The splendid heroism displayed by these two Territorial Battalions was the admiration of the Regular Brigade to whom they were attached. Well may Warwickshire and the City of Birmingham be proud of their fine discipline and glorious sacrifice, which have added another immortal page in the history of the Royal Warwickshire Regiment.

They sustained heavy casualties with 10 officers killed, 10 wounded, one missing and one a prisoner of war. In Other ranks 57 were killed, 255 wounded and 251 missing. (Total 563 Other Ranks out of 600 attacking, or 90 per cent.  Eventually 230 were confirmed killed in action.)  
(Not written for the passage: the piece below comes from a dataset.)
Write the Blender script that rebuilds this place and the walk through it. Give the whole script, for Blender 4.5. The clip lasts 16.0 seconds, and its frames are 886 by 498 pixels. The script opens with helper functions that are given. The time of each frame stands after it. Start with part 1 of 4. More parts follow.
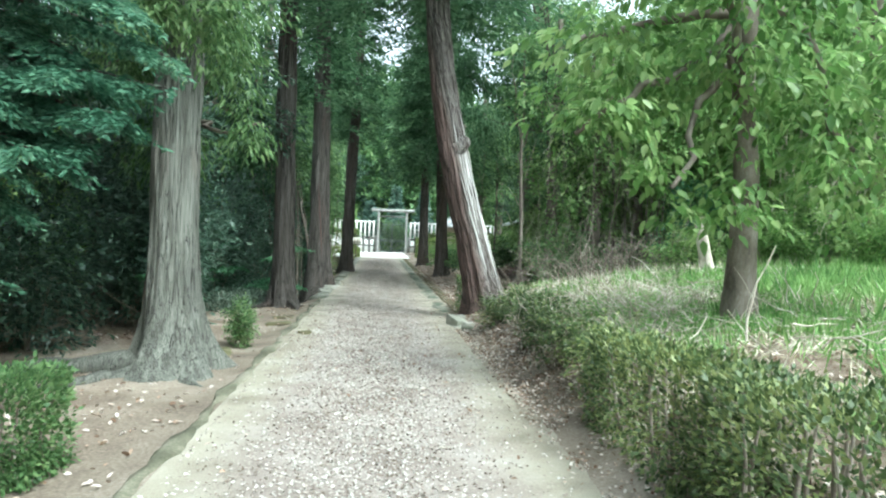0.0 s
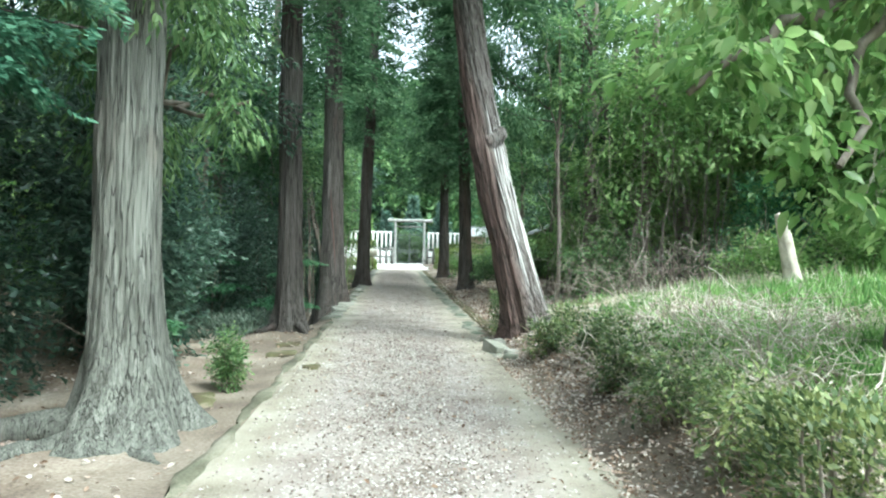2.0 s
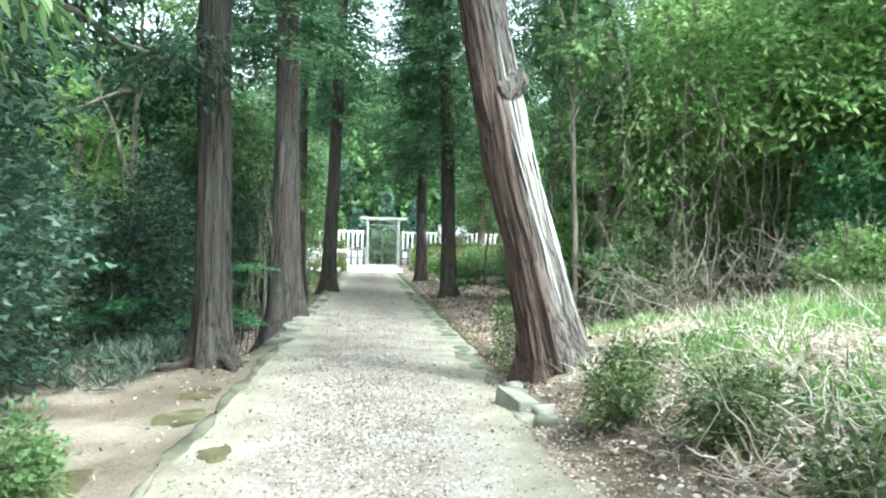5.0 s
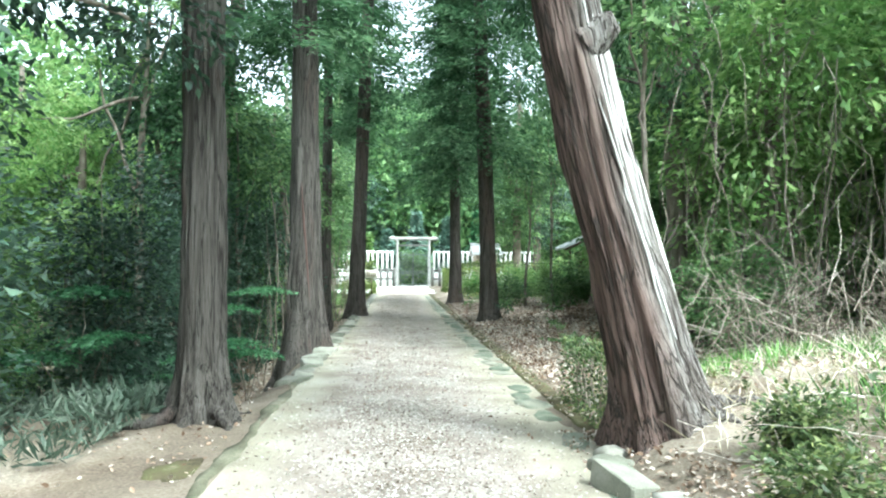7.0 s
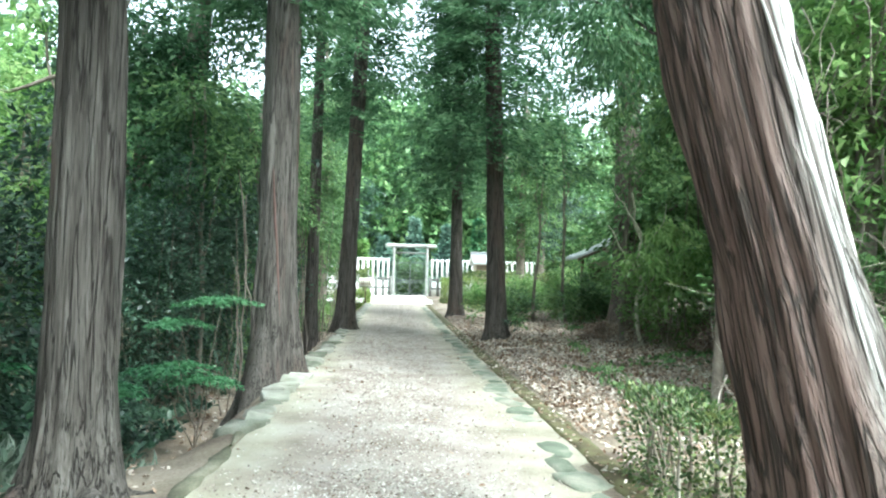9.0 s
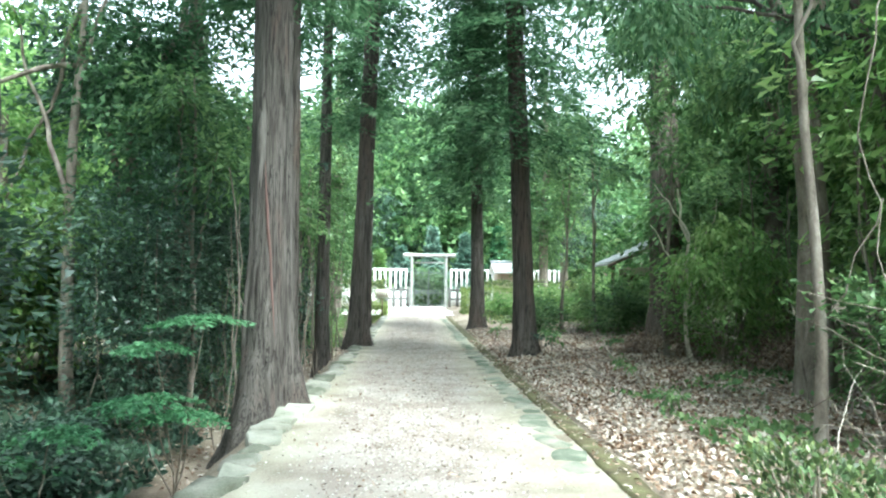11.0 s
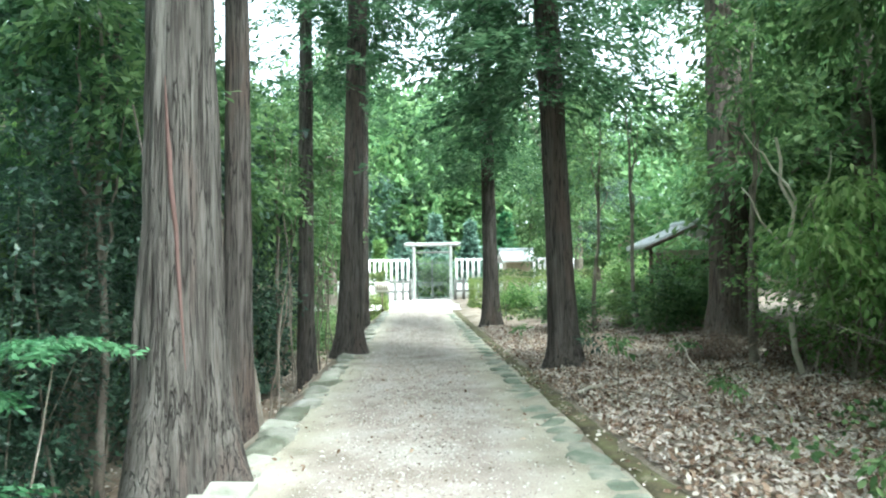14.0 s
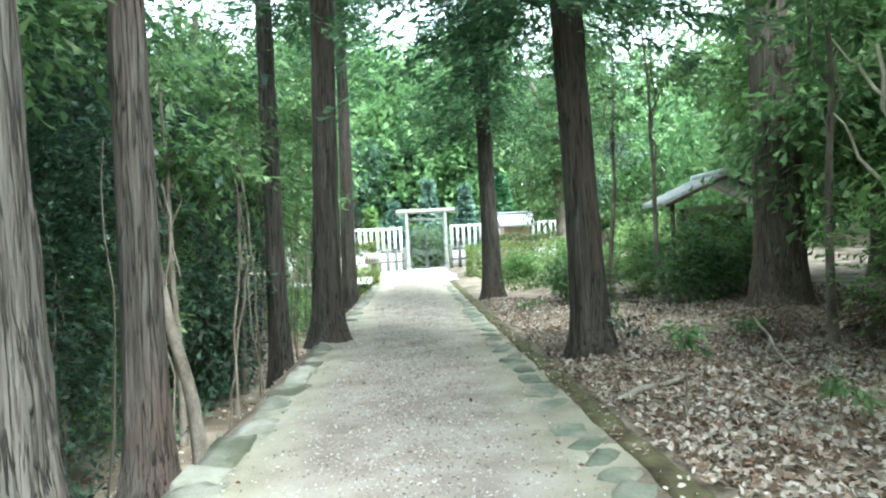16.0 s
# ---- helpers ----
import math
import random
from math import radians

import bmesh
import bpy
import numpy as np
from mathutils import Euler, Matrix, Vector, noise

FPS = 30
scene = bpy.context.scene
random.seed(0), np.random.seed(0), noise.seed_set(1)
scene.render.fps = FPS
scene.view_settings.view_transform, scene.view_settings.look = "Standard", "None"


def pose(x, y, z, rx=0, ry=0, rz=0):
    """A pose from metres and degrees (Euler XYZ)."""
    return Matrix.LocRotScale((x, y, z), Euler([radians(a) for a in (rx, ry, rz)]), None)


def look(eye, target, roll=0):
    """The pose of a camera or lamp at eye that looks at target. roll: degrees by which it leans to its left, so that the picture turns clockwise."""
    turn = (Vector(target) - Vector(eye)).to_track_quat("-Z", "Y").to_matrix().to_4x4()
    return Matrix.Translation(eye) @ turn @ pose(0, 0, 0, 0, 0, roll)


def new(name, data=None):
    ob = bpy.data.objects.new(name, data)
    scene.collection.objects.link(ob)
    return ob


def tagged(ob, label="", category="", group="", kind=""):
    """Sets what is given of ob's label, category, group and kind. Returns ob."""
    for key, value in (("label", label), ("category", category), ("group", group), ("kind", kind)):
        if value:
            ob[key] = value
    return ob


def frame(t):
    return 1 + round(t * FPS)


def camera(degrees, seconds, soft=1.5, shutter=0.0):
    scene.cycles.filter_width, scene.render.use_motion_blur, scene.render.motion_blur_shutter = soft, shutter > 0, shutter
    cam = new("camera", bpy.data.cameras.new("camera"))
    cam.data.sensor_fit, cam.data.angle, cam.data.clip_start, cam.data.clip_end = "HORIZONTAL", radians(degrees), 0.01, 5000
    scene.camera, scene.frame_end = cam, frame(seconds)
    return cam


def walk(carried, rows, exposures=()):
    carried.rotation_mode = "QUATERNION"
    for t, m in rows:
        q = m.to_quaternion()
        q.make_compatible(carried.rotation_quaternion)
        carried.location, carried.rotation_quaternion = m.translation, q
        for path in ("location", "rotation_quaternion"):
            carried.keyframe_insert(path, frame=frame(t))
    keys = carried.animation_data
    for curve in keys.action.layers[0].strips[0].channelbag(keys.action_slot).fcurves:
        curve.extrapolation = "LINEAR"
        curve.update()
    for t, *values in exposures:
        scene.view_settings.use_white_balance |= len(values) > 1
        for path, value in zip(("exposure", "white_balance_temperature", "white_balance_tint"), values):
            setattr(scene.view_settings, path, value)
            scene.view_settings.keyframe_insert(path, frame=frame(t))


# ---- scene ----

The tiny number of prisoners unfortunately suggests that many of the wounded or even unwounded prisoners may have been killed out of hand.  In January 1917 all Territorial Force troops were renumbered, receiving 6-figure blocks of numbers instead of their shorter 4-figure battalion ones.  Only men still on the rolls of the units needed to have their numbers changed, and they included those classed as Missing.  Frost was renumbered from 2370 to 305045, suggesting that his body had still not been recovered then. When Serre Road Number 2 Cemetery was first formed, Plots I and II were composed of bodies recovered in the general area after May 1917 when the Germans had abandoned their positions at Serre.  By the end of the war it contained 475 graves.  The cemetery is now the largest British War Cemetery on the Somme, and has 7,127 graves of which 4,944 are unidentified while 2,183 are known.  

Additional Information

His mother received a war gratuity of £8 10s and pay arrears of £3 15s 11d. She also received a pension of 5 shillings a week.